Yılmaz, dün ‘‘Simitis'i beklediğimden de sıcak buldum’’ derken, ‘‘şahsi’’ düzeydeki faktöre işaret etme gereğini duydu.

Girit toplantısı sonrasında en önemli soru, özel temsilci mekanizmasının hayatiyet kazanıp kazanmayacağı. Bu sorunun yanıtı ise öncelikle Yunan iç politikasındaki pürüzlerin aşılıp aşılmayacağına bakıyor.

Nitekim Yılmaz dün, ‘‘Ben şahsen Simitis'i fevkalade yapıcı bir tutum içinde buldum. Bunun Yunan iç politikasına ne ölçüde sirayet edeceğini önümüzdeki günlerde göreceğiz’’ derken, topun Yunan iç politikasının kara suları içinde olduğunu kabullendi.

Yılmaz'ın, ‘‘Dışişleri Bakanı Pangolos da, Simitis gibi yapıcı bir tutum içinde mi?’’ sorusuna, ‘‘Bu pürüzü aşacağımıza inanıyorum’’ diyerek Pangalos''u, ‘‘pürüz’’ olarak gördüğünü gizlememesi, Yunan çevrelerinde büyük yankı yarattı.
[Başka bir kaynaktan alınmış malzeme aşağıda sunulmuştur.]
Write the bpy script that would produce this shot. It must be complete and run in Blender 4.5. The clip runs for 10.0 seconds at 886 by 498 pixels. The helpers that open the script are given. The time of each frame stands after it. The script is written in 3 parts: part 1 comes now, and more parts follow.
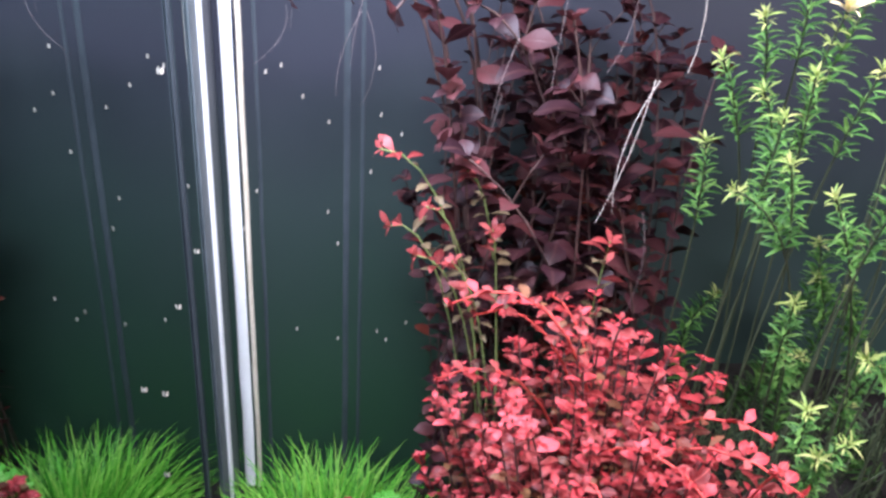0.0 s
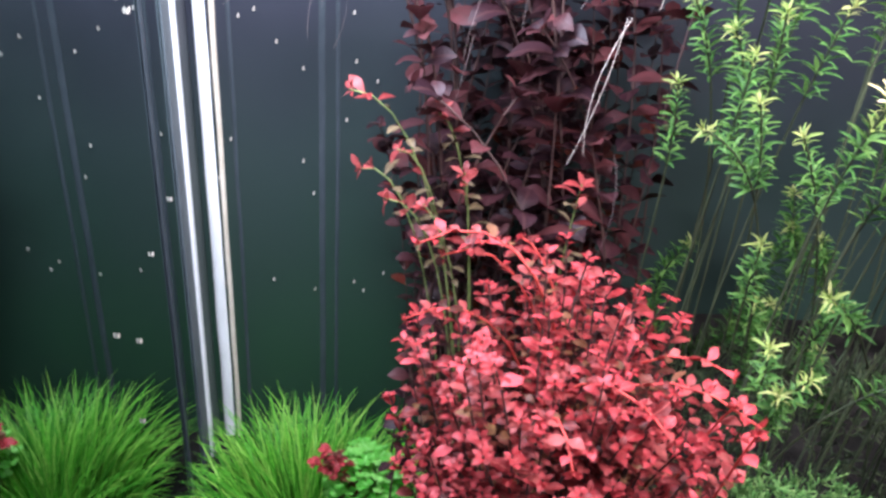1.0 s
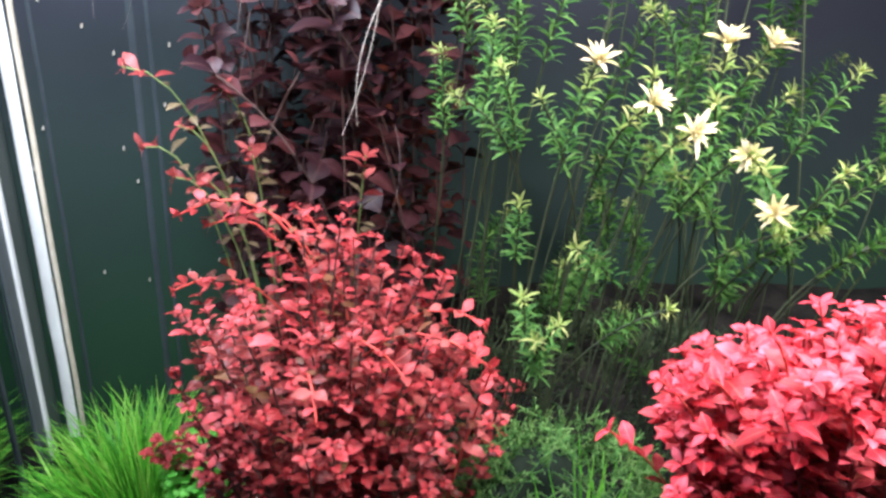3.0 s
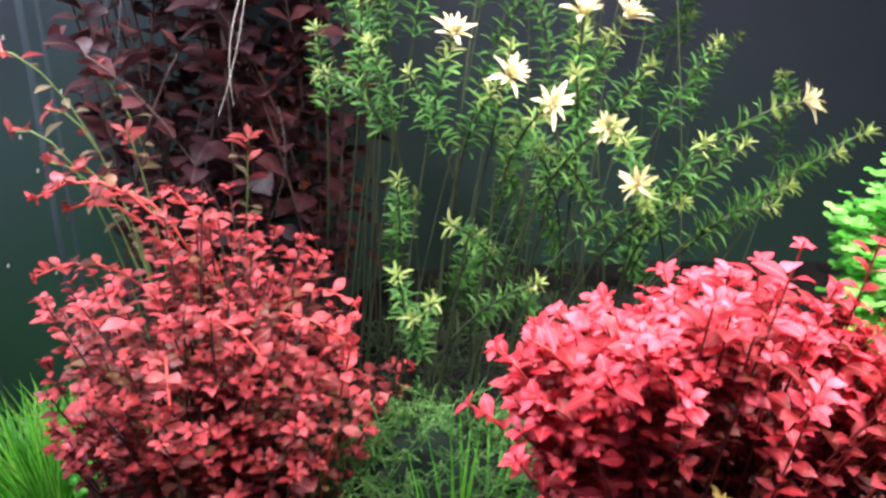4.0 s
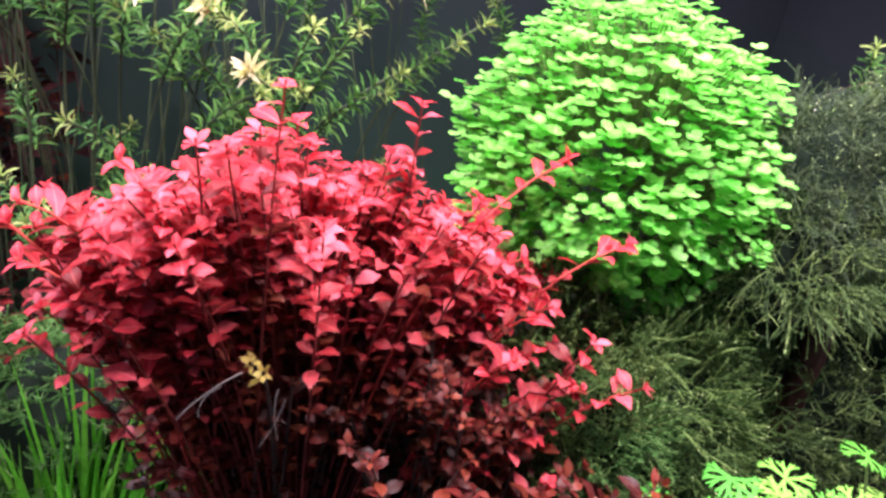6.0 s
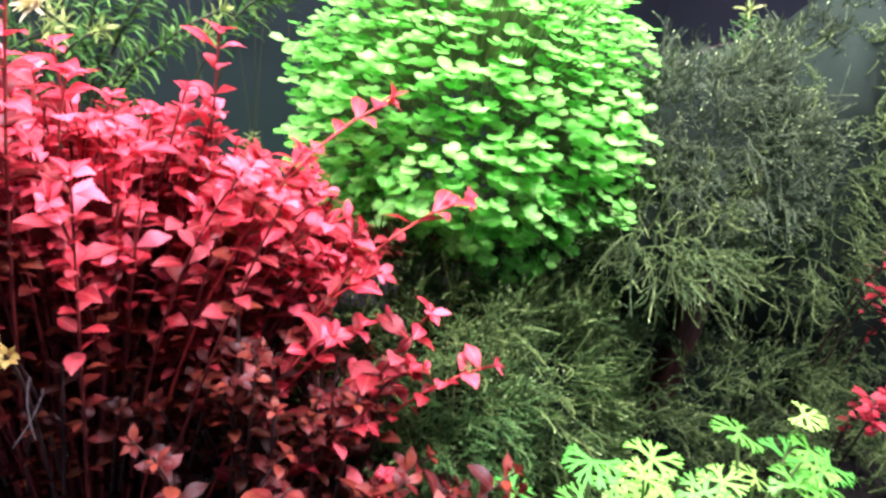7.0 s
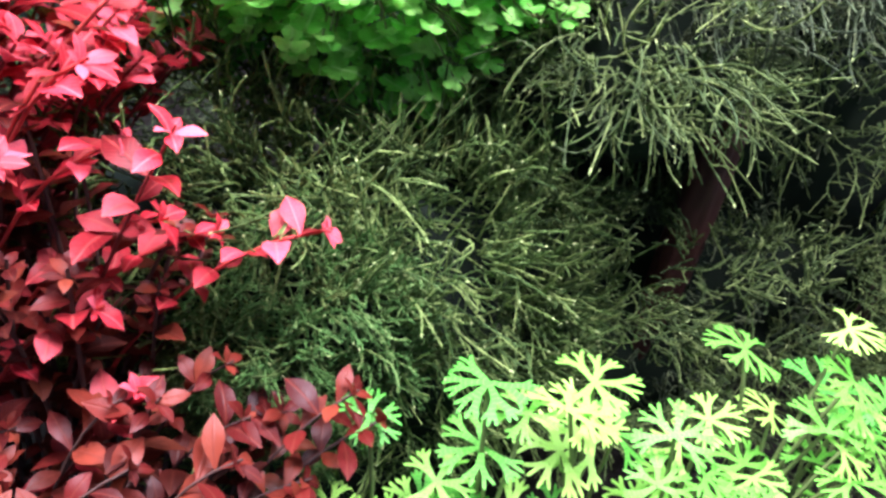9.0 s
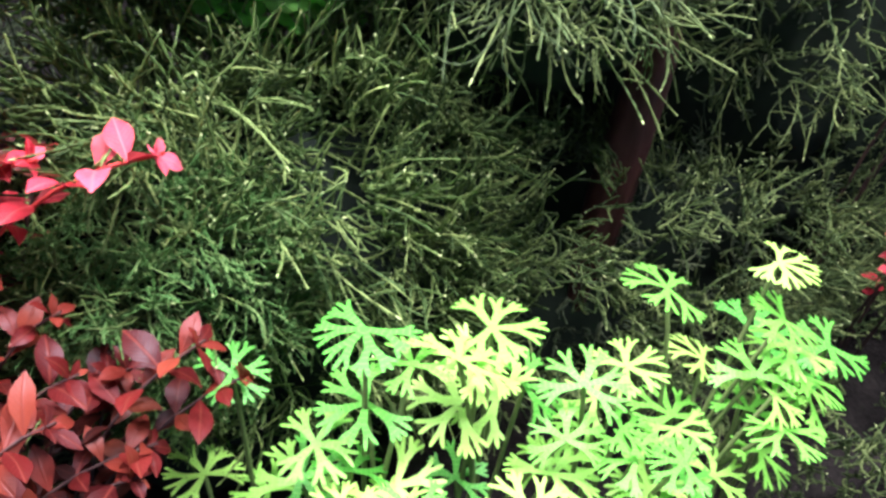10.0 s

Görüşmeyi değerlendirirken, şu husus da unutulmamalı:

Yunanistan, AB'nin genişleme perspektifinde Türkiye'nin yerini belirleyeceği 13 Aralık Lüksemburg Zirvesi öncesinde bütün stratejisini Türkiye'yi uzlaşmaz göstermek hedefi üzerine kurmuş bulunuyor.

Dolayısıyla Yunanistan, Türkiye'ye yapacağı barışçı bir jestin Türk tarafının eline koz vereceğini düşünerek Girit'te beliren kısmi iyimser havayı dağıtmayı kendi çıkarlarına daha uygun görebilir. Bu noktada Simitis ile Pangolos arasında temel bir farklılığın olabileceğini beklememek gerek.

Özetlemek gerekirse, Simitis-Yılmaz buluşması ‘Mum ışığının yandığı bir görüşme’ olarak geçti.

Ancak, en ufak bir esintinin bile bu mum ışığını söndürmeye yeteceğini söylemeye gerek var mı?